INSTRUCTION >>
Your task is to transcribe all of the data below exactly, omitting the images.

INFORMATION SUPPLIED >>
▼▼▼

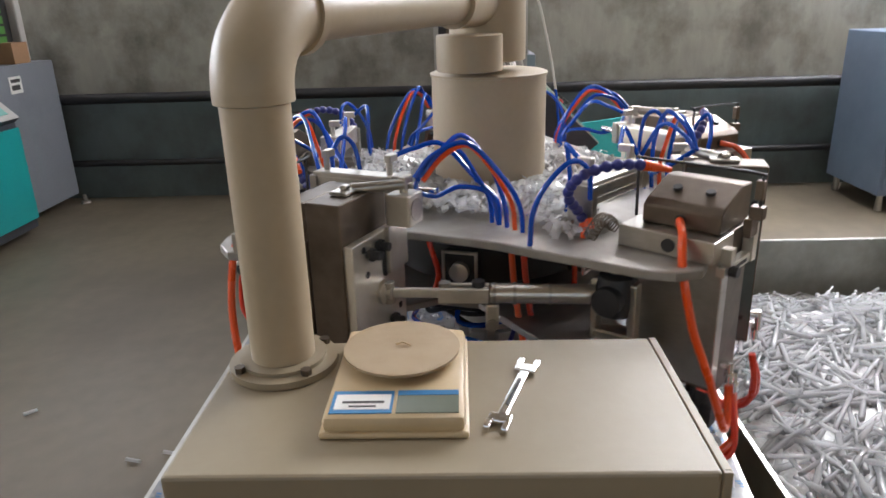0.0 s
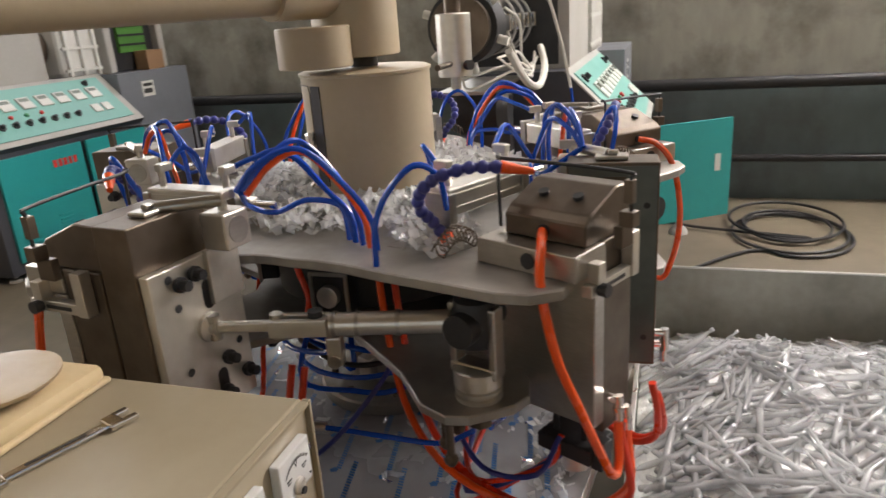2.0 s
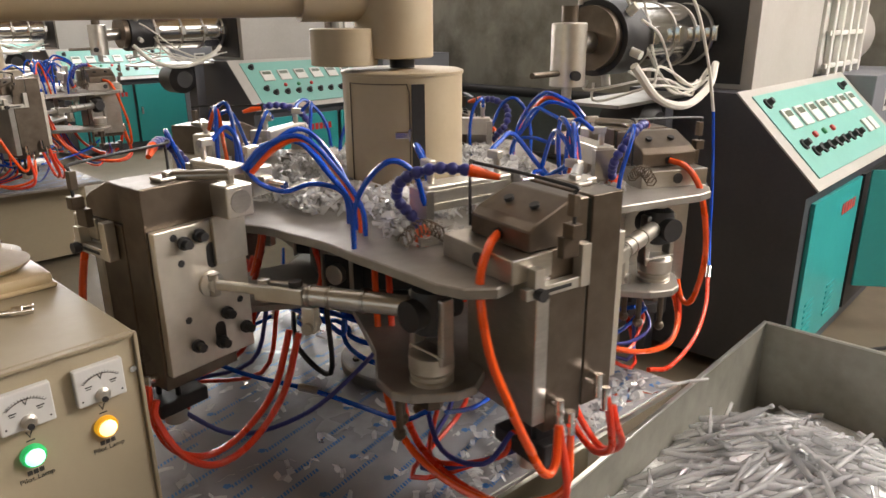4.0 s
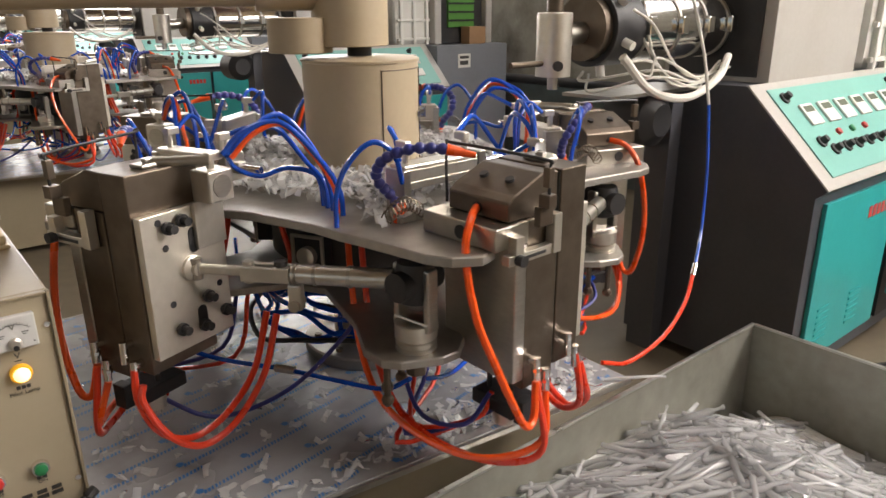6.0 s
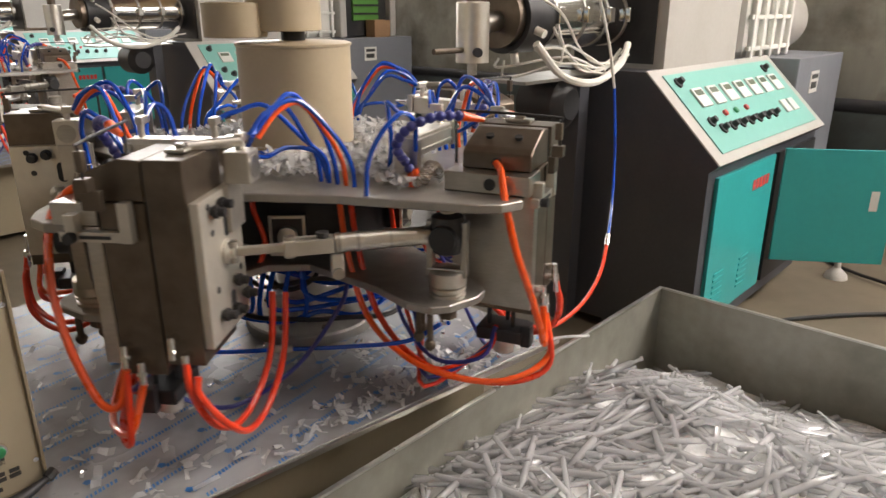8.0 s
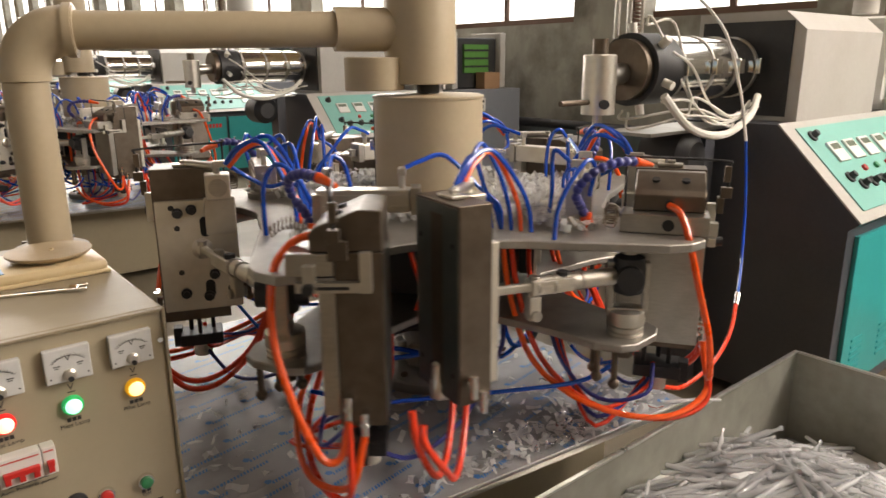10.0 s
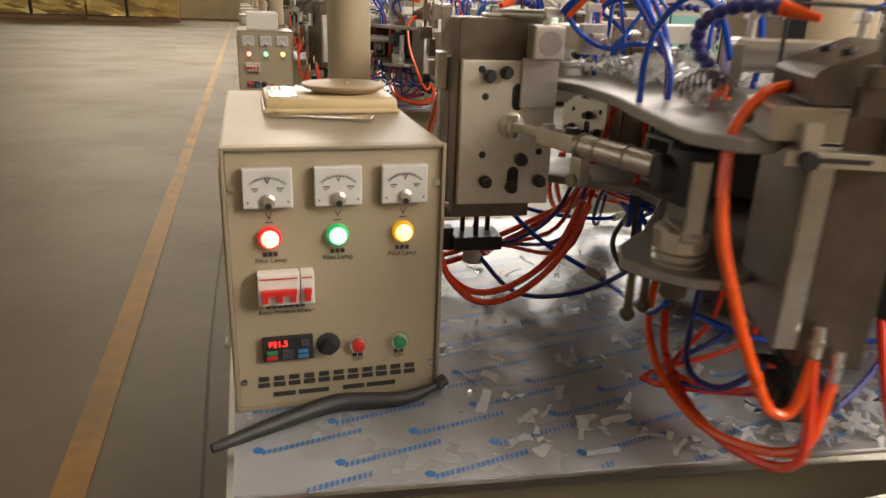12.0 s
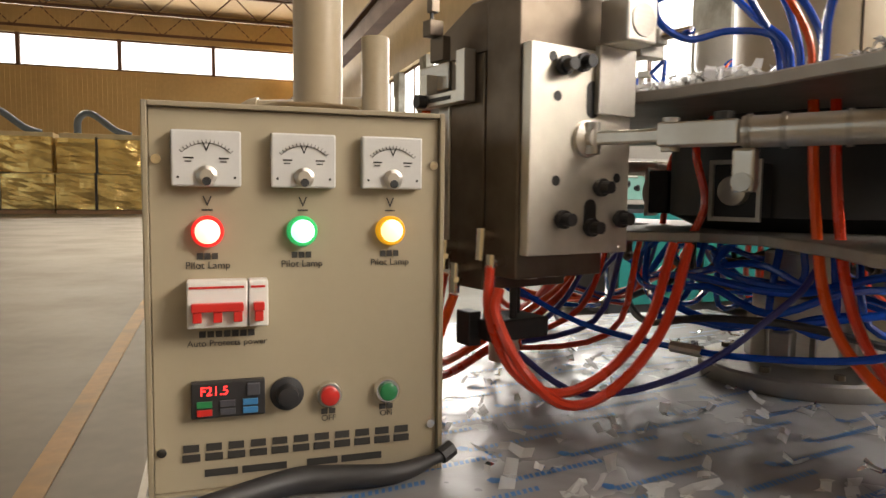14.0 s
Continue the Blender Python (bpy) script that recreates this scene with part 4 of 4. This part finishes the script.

▲▲▲

FINAL RESULT >>
0.0 s
2.0 s
4.0 s
6.0 s
8.0 s
10.0 s
12.0 s
14.0 s
Continue the Blender Python (bpy) script that recreates this scene with part 4 of 4. This part finishes the script.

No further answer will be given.